Copycat media effects, including copycat suicides, may be another example of this  . When the media devote excessive attention to prominent celebrity suicides, it may confer prestige on to the suicide victim, simply because our celebrity-obsessed society equates prestige with media attention. Some already-vulnerable individuals may then copy the suicidal behaviour of the newly-prestigious suicide victim.
The same may be occurring with mass shootings. In simply devoting so much time and attention to mass killers, the mass media may be - unintentionally - conferring prestige and success onto them. For certain individuals, this may trigger a copycat effect and result in another mass shooting. A simple and originally adaptive rule-of-thumb – copy whatever prestigious, successful people are doing – can have tragic consequences in the novel environment of the mass media.
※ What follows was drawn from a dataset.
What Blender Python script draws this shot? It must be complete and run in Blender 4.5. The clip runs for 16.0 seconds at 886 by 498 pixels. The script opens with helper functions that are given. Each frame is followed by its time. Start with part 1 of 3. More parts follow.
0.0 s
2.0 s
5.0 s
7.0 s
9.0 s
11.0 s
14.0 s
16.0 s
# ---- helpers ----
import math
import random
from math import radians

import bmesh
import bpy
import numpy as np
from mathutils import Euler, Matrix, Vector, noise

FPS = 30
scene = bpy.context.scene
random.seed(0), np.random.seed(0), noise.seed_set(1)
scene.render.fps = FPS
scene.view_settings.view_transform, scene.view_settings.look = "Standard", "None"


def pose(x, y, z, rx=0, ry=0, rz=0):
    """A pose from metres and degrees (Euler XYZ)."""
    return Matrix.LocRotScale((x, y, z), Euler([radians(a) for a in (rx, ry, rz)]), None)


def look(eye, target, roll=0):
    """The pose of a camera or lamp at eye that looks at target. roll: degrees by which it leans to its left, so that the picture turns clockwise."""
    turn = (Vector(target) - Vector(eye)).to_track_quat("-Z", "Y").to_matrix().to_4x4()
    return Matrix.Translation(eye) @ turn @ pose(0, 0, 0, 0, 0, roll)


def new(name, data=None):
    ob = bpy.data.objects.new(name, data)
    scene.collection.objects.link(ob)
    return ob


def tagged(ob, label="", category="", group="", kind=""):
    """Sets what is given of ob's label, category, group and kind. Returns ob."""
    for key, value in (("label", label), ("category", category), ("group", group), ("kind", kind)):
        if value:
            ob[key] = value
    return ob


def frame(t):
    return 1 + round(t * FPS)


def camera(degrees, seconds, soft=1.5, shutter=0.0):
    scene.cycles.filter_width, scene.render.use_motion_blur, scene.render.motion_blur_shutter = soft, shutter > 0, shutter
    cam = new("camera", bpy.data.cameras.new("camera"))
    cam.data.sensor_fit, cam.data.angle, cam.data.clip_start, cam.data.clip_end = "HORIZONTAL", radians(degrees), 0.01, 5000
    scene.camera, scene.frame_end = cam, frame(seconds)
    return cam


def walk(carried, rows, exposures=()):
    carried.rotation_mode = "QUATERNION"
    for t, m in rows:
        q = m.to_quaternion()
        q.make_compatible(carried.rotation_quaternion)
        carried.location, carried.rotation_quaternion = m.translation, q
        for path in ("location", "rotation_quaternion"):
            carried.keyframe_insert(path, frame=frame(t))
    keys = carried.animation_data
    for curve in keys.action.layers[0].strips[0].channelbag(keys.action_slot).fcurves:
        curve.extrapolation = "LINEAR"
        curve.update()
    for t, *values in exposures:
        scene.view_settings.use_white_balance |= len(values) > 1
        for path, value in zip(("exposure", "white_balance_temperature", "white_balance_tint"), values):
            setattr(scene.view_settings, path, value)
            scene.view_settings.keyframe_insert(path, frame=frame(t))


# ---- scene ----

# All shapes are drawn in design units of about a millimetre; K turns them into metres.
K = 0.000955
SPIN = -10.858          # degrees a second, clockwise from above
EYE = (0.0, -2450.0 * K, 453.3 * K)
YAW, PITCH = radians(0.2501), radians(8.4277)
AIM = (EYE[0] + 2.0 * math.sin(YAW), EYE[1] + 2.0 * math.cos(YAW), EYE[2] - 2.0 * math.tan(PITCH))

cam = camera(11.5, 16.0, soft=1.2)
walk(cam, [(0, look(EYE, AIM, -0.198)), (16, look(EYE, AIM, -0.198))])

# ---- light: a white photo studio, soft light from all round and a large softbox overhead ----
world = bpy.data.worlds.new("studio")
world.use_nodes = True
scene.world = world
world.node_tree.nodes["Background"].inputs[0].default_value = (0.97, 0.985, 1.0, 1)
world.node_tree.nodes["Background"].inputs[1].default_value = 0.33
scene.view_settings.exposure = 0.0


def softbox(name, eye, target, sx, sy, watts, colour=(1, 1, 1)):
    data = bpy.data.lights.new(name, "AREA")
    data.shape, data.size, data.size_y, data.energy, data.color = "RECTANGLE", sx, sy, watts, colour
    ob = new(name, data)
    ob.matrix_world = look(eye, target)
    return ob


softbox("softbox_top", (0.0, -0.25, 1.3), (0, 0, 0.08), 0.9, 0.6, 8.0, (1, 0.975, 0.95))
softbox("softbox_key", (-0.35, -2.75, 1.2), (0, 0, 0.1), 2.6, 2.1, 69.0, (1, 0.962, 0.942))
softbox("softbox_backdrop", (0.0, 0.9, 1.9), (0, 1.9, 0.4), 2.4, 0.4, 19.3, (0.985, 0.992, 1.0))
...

We know that restrictions on the reporting of suicides in the media can reduce copycat suicides . Although it is not known for certain whether mass shootings also show a media-driven copycat effect, it might be prudent to impose similar restrictions on the reporting of mass shootings. Minimal airtime should be devoted to profiling or discussing the shooter, avoiding descriptors such as 'loner', 'outsider' or 'troubled', which to certain people might be seen as markers of prestige. Phrases such as 'the successful shooter' or 'the shooter achieved their goals' should also be avoided, as this links the shooter with success and achievement. Detailed discussion of the methods used by the shooter, how they acted or what they wore should be avoided, to prevent others from imitating those methods, actions and clothing. And finally, the media should avoid simplifying mass shootings by ascribing them single causes. As noted above, mass shootings are complex events with numerous causes, including possibly the mass media themselves.